INPUT DATA:
#####
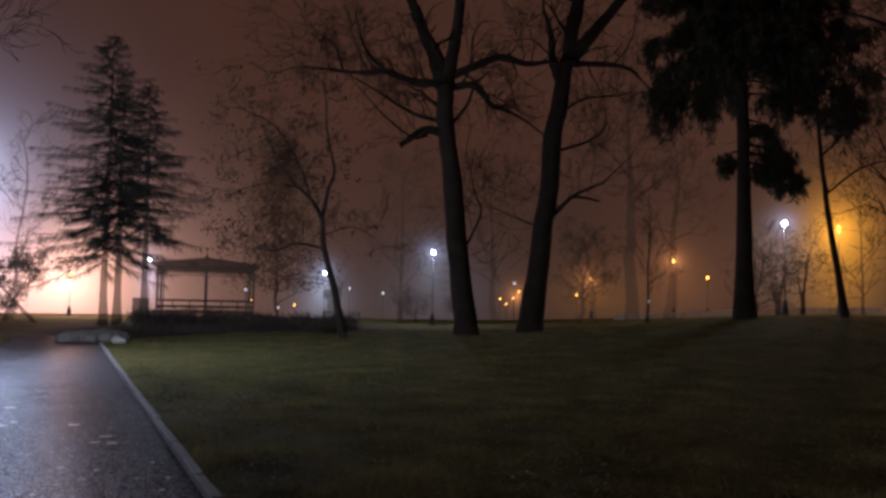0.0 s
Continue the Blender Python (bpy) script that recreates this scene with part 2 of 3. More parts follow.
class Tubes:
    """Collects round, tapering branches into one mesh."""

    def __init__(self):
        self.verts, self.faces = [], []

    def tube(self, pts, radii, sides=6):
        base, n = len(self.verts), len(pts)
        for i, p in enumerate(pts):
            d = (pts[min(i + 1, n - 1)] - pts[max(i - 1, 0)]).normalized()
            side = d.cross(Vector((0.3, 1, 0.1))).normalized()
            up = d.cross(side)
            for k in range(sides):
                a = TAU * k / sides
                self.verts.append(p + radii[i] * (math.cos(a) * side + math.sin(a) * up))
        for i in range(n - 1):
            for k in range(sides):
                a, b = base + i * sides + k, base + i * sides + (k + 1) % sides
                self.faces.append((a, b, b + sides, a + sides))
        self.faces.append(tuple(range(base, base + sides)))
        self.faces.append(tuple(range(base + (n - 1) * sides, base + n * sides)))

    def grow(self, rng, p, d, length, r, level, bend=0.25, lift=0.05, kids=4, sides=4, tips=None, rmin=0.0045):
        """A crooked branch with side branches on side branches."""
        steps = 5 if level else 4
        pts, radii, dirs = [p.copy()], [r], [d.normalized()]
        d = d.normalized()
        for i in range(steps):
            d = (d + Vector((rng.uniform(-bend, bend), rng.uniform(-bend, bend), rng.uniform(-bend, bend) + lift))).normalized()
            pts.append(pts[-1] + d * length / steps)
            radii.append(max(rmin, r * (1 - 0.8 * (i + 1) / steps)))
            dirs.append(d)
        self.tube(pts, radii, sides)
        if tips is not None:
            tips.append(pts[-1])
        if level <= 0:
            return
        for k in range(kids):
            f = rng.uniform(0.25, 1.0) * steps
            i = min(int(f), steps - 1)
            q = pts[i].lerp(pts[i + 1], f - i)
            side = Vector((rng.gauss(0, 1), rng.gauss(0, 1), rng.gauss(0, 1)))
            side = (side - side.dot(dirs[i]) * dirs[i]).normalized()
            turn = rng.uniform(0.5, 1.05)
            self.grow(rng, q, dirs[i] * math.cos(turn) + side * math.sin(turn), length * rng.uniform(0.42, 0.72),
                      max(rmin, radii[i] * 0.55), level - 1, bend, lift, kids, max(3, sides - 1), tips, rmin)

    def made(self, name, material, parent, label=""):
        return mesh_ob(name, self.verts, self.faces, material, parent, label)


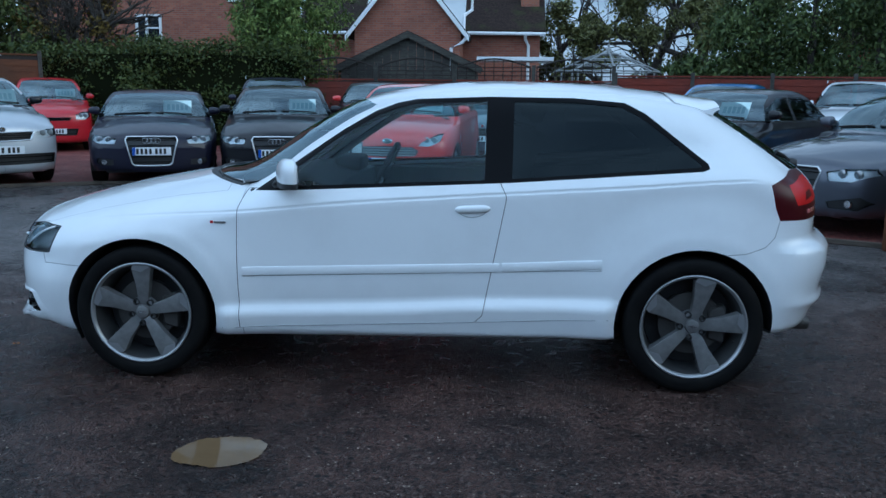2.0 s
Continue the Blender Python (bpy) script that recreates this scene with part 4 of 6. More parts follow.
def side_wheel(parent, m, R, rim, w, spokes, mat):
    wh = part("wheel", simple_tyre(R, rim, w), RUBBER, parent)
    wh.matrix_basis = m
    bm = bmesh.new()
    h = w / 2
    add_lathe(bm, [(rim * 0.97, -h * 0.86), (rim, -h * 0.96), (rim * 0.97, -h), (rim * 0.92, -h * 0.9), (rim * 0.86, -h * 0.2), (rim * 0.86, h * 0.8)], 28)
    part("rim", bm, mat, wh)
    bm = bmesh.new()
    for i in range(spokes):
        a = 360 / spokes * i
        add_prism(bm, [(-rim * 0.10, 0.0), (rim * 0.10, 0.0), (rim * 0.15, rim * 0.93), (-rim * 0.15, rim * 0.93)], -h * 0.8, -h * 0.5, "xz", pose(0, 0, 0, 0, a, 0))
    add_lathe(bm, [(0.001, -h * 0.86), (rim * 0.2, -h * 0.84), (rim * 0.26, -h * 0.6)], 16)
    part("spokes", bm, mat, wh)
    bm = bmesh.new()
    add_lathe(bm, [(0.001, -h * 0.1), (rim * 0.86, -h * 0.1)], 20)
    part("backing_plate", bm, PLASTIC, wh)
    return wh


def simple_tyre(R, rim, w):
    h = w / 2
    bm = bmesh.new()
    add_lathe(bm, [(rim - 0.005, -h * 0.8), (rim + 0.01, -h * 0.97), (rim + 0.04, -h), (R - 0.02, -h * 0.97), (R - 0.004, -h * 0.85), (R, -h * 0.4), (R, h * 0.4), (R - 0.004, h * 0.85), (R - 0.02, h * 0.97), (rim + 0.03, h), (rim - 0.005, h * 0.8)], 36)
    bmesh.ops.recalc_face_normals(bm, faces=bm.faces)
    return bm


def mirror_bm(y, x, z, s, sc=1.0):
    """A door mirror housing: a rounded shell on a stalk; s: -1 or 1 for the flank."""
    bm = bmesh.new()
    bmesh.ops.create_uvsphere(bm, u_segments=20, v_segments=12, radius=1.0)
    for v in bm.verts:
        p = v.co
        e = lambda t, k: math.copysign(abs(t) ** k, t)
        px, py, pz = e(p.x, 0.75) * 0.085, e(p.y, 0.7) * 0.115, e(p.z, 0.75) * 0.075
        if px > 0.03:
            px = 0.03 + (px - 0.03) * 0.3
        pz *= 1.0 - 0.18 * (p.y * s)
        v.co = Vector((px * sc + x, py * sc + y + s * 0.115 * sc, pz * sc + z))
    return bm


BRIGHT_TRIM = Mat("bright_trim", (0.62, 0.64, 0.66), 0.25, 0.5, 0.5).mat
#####
SET EXERCISE:
Find "scene". Copy every line it occurs in.

THE OUTPUT:
Continue the Blender Python (bpy) script that recreates this scene with part 2 of 3. More parts follow.
Continue the Blender Python (bpy) script that recreates this scene with part 4 of 6. More parts follow.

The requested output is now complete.